Looking at the broader mortgage landscape, Mr Dowling does not believe that different area restrictions will be introduced here. "I have seen no evidence lenders are saying they don't want to lend in location X or location Y. Where AIB, Bank or Ireland, Irish Permanent are covering all categories of people, competition will ensure it doesn't become an issue," he says.
However, he points to the success of Bank of Scotland in cherry-picking customers at the top end of the market in major urban areas.
He sees scope for raising the 92 per cent threshold for loans to perhaps 95 per cent for certain types of customers but does not advocate a scenario like Britain, where loans of up to 110 per cent of the value of a property are advanced. And he certainly does not think we are over-mortgaged as a State, when the average loan-to-value is between 65 and 70 per cent.
Michael Dowling is a northside Dubliner who was educated at Scoil Mhuire and Árd Scoil Rís in Marino. He studied chartered accountancy for a year but says he didn't relish the prospect of earning £40 a week as an articled clerk and took off to the ICS Building Society, which was later taken over by the Bank of Ireland. He worked in the first dedicated mortgage broker unit and was instrumental in setting up the first Mortgage Store in Grafton Street in Dublin.

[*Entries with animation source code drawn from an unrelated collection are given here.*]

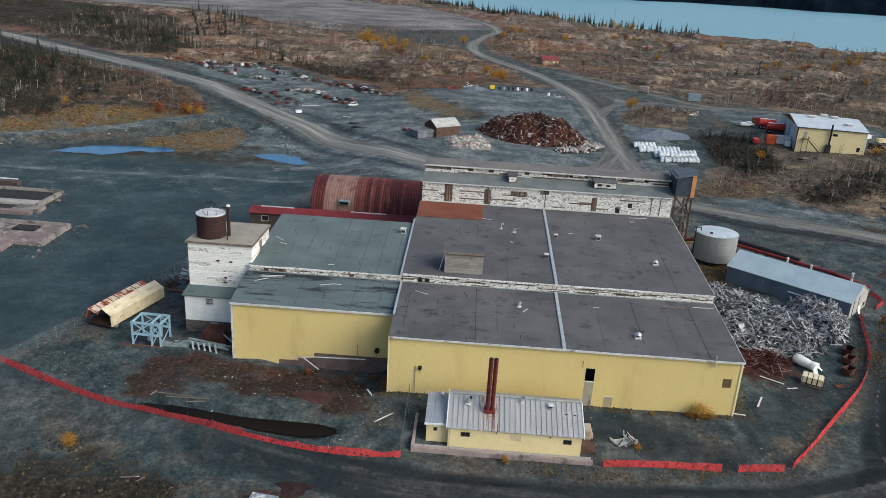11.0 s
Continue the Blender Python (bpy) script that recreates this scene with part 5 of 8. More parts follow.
def storage_tank():
    h = thing("storage_tank", (4.9, 178.4, 4.3), "round galvanised steel storage tank on the gravel", "tank")
    r, t = 4.5, 5.75
    for i in range(3):
        bm = bmesh.new()
        tube(bm, (0, 0, t * i / 3), (0, 0, t * (i + 1) / 3 - 0.02), r - 0.012 * i, None, 48)
        part("shell_ring", bm, TANK, h)
    bm = bmesh.new()
    tube(bm, (0, 0, t), (0, 0, t + 0.45), r + 0.06, 0.4, 48)
    part("roof", bm, mat("pale_tank_roof", (0.56, 0.62, 0.65), (0.46, 0.52, 0.56), 0.4, 0.5, 0.2, dirt=(0.74, 0.76, 0.76), dirt_scale=0.5, dirt_from=0.58, dirt_to=0.66), h, "pale conical tank roof")
    bm = bmesh.new()
    tube(bm, (0, 0, t - 0.1), (0, 0, t + 0.02), r + 0.08, None, 48)
    part("rim", bm, TANK, h)
    bm = bmesh.new()
    tube(bm, (-4.75, -0.6, -0.5), (-4.75, -0.6, 6.7), 0.12, None, 8)
    tube(bm, (-4.75, -0.6, 6.65), (-3.7, -0.4, 6.75), 0.12, None, 8)
    tube(bm, (-3.7, -0.4, 6.8), (-3.65, -0.4, 6.0), 0.12, None, 8)
    part("pipe", bm, BLACK_PAINT, h, "black overflow pipe")
    bm = bmesh.new()
    tube(bm, (-1.8, -1.9, t + 0.15), (-1.8, -1.9, t + 0.42), 0.35, None, 12)
    part("hatch", bm, BLACK_PAINT, h)
    return h


def quonset():
    h = thing("quonset_hut", (-73, 194, 1.5), "red corrugated-iron barrel-roofed hut", "building")
    x0, x1, cy, cz, r = -86.0, -58.9, 193.6, 4.2, 8.4
    n = 46
    w = (x1 - x0) / n
    me = bpy.data.meshes.new("roof_sheet")
    bm = bmesh.new()
    k = 20
    rings = []
    for s, rr in ((0.0, r), (0.2, r + 0.07), (0.55, r + 0.07), (0.75, r), (1.0, r)):
        rings.append([bm.verts.new((s * w, -rr * math.cos(math.pi * i / k), rr * math.sin(math.pi * i / k))) for i in range(k + 1)])
    for p, q in zip(rings, rings[1:]):
        for i in range(k):
            bm.faces.new((p[i], p[i + 1], q[i + 1], q[i]))
    bm.to_mesh(me)
    bm.free()
    me.materials.append(QUONSET)
    faded, browned = me.copy(), me.copy()
    faded.materials[0], browned.materials[0] = FADED_IRON, BROWN_IRON
    for i in range(n):
        kind_ = faded if 5 <= i < 17 else (browned if 17 <= i < 21 or i in (23, 24, 27) else me)
        wshare("roof_sheet", kind_, Matrix.Translation((x0 + i * w, cy, cz)), h, "sheet faded to tan" if kind_ is faded else "")
    for x, m_ in ((x0 + 0.05, RED_STEEL), (x1 - 0.05, RED_STEEL)):
        bm = bmesh.new()
        solid(bm, [(cy - r * 0.995 * math.cos(math.pi * i / 20), cz + r * 0.995 * math.sin(math.pi * i / 20)) for i in range(21)] + [(cy + r * 0.99, -0.5), (cy - r * 0.99, -0.5)], lambda y, z: (x - 0.05, y, z), lambda y, z: (x + 0.05, y, z))
        wpart("end_wall", bm, m_, h)
    for y in (cy - r, cy + r):
        wpart("foot_wall", one(box, x0, y - 0.15, -0.5, x1, y + 0.15, cz + 0.1), CONCRETE, h)
    v = wpart("roof_box", one(box, -79.4, 185.4, 8.0, -77.0, 187.6, 9.0, None, 0.04), AGED_BLUE, h, "pale vent box on the curved roof")
    wpart("louvre", one(box, -79.2, 185.32, 8.2, -77.2, 185.39, 8.8), BLACK, v)
    return h


def red_lean_to():
    h = thing("red_gallery", (-79, 181, 0.8), "long narrow red-roofed gallery with a dark wall", "building")
    x0, x1 = -98.6, -59.0
    bm = bmesh.new()
    solid(bm, [(180.0, 6.55), (182.4, 7.5), (184.6, 6.9), (184.6, 6.75), (182.4, 7.3), (180.0, 6.4)], lambda y, z: (x0 - 0.2, y, z), lambda y, z: (x1, y, z))
    wpart("roof", bm, mat("red_roofing", (0.20, 0.028, 0.032), (0.14, 0.022, 0.024), 0.3, 0.7, 0.1, dirt=(0.55, 0.42, 0.40), dirt_scale=0.3, dirt_from=0.68, dirt_to=0.74), h, "faded red roofing")
    wpart("wall", one(box, x0, 180.4, -0.5, x1, 180.7, 6.5), DARK_WOOD, h, "dark boarded wall")
    wpart("wall", one(box, x0, 180.7, -0.5, x0 + 0.25, 184.4, 6.7), DARK_WOOD, h)
    wpart("wall", one(box, x0, 184.2, -0.5, x1, 184.4, 6.7), DARK_WOOD, h)
    for x in (-96.0, -84.0, -79.5):
        window("window", h, x, x + 1.6, 180.36, 4.6, 5.9, (2, 2), TRIM)
    for x in (-92.2, -69.0):
        wpart("door", one(box, x, 180.3, 0.4, x + 1.6, 180.38, 5.4), BROWN_WOOD, h)
    for x, l in ((-96.5, 7.5), (-76.0, 8.0)):
        wpart("ridge_sheet", one(box, x, 182.2, 7.42, x + l, 182.6, 7.56), TRIM, h)
    return h


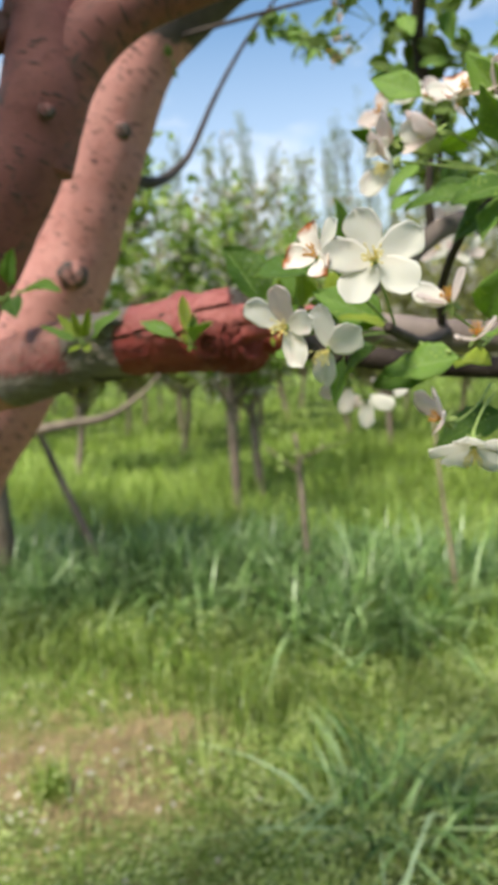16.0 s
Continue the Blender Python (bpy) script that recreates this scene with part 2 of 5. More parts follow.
def make_leaf(name, deep, light, vein, thin_col, gloss=0.42, amount=0.34, bumpy=0.45, residue=0.75):
    """Leaf tissue with veins, uneven tone and dried spray residue."""
    k = Mat(name, gloss, 0.36)
    rib, lat, net = vein_nodes(k)
    uv = k.coord("UV")
    tone, blotch = k.noise(3.2, 4, vec=uv), k.noise(13, 5, 0.65, vec=uv)
    c = k.mix(k.range(tone, 0.3, 0.7), deep, light)
    c = k.mix(k.math("MULTIPLY", k.rand(), 0.45), c, light)
    c = k.mix(k.range(blotch, 0.52, 0.72, 0.0, 0.55), c, tuple(v * 0.62 for v in deep))
    c = k.mix(k.math("MULTIPLY", net, 0.22), c, vein)
    c = k.mix(k.math("MULTIPLY", lat, 0.55), c, vein)
    c = k.mix(k.math("MULTIPLY", rib, 0.85), c, vein)
    # specks and thin smears of dried spray
    speck = k.range(k.voronoi(1.0, uv, (13, 24, 1)), 0.16, 0.10)
    some = k.range(k.noise(9, 2, vec=uv), 0.47, 0.55)
    smear = k.math("MULTIPLY", k.range(k.noise(5, 4, 0.6, vec=uv, stretch=(2.2, 1, 1)), 0.60, 0.74), 0.45)
    film = k.math("MULTIPLY", k.math("MAXIMUM", k.math("MULTIPLY", speck, some), smear, True), residue)
    c = k.mix(film, c, (0.56, 0.63, 0.52))
    k.color(c)
    k.put(k.bsdf.inputs["Roughness"], k.range(k.noise(14, 5, vec=uv), 0.3, 0.7, gloss - 0.08, gloss + 0.28))
    h = k.math("ADD", k.math("MULTIPLY", k.math("MAXIMUM", rib, k.math("MULTIPLY", lat, 0.3)), -0.8), k.math("MULTIPLY", k.noise(34, 4, vec=uv), 0.5))
    h = k.math("SUBTRACT", h, k.math("MULTIPLY", net, 0.2))
    h = k.math("ADD", h, k.math("MULTIPLY", speck, k.math("MULTIPLY", some, 0.4)))
    k.bump(h, bumpy, 0.0010)
    k.thin(k.mix(k.math("MULTIPLY", k.math("MAXIMUM", rib, lat), 0.4), thin_col, vein), amount)
    return k.m


def make_petal(name, base, blush, amount=0.62):
    k = Mat(name, 0.55, 0.3)
    s = k.n.new("ShaderNodeSeparateXYZ")
    k.l.new(k.coord("UV"), s.inputs[0])
    streak = k.noise(5, 4, vec=k.coord("UV"), stretch=(6, 0.7, 1))
    t = k.noise(2.6, 3, vec=k.coord("UV"))
    c = k.mix(k.math("MULTIPLY", k.range(t, 0.45, 0.75), k.range(k.rand(), 0.2, 1.0)), base, blush)
    c = k.mix(k.range(streak, 0.5, 0.8, 0, 0.25), c, tuple(v * 0.86 for v in base))
    k.color(c)
    k.bump(streak, 0.3, 0.0006)
    k.thin(tuple(min(1.0, v * 1.1) for v in base), amount)
    return k.m


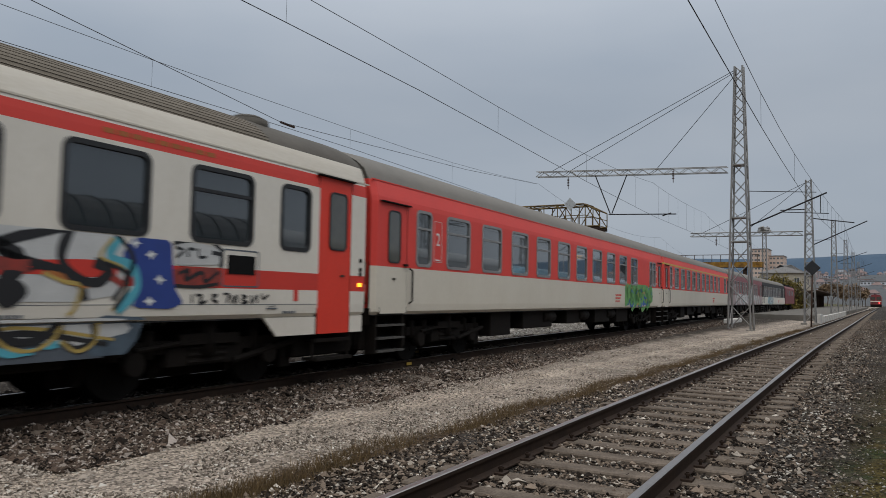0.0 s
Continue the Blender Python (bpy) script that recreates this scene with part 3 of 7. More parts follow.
    part_each("door_button", bm, M_bogie, coach)
    for yy in (-L2 + 2.2, L2 - 2.2):
        bm = bmesh.new()
        rod(bm, (0.45, yy, 3.95), (0.45, yy, 4.12), 0.36, 14, 0, 0.34)
        rod(bm, (0.45, yy, 4.12), (0.45, yy, 4.19), 0.34, 14, 0, 0.2)
        part("roof_ventilator", bm, M_roofend, coach)
    for sg in (-1, 1):
        end_wall(coach, sg, M_endcream, M_stripe, (3.09, 3.29), 1.0 if tail and sg < 0 else 0.2)
        bogie(coach, sg * 9.4)
    return coach


M_endcream = mat("rust_streaked_end_paint", (0.66, 0.58, 0.46), 0.6, 0, (0.38, 0.24, 0.12), 2.0, 20, 0.05, 0.75, 0, (2.5, 1, 0.6))
M_faded = mat("faded_orange_lettering", (0.42, 0.13, 0.03), 0.6)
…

He later joined Eagle Star, became managing director of Gunne Financial Services where "I learned about people management and treating all customers as equals", before setting up his own business last year.
But back to the Ruud Gullit business: having played soccer for Home Farm since he was six, he represented Ireland at schoolboy and youth level, but listened to his mother when she told him to stick to his books instead of trying for an English club. He also played Gaelic football for Dublin at minor and under-21 levels and won an All-Ireland colleges medal in 1979.
Now, his football involvement is as a member of the management committee of Home Farm and he plays golf in Seapoint, near Termonfeckin in Co Louth - he was a founder member and is a former chairman. "Sometime, I would like to see my son up at Home Farm," he says but Mikey is only two and even Juliana, at six, may still be too young.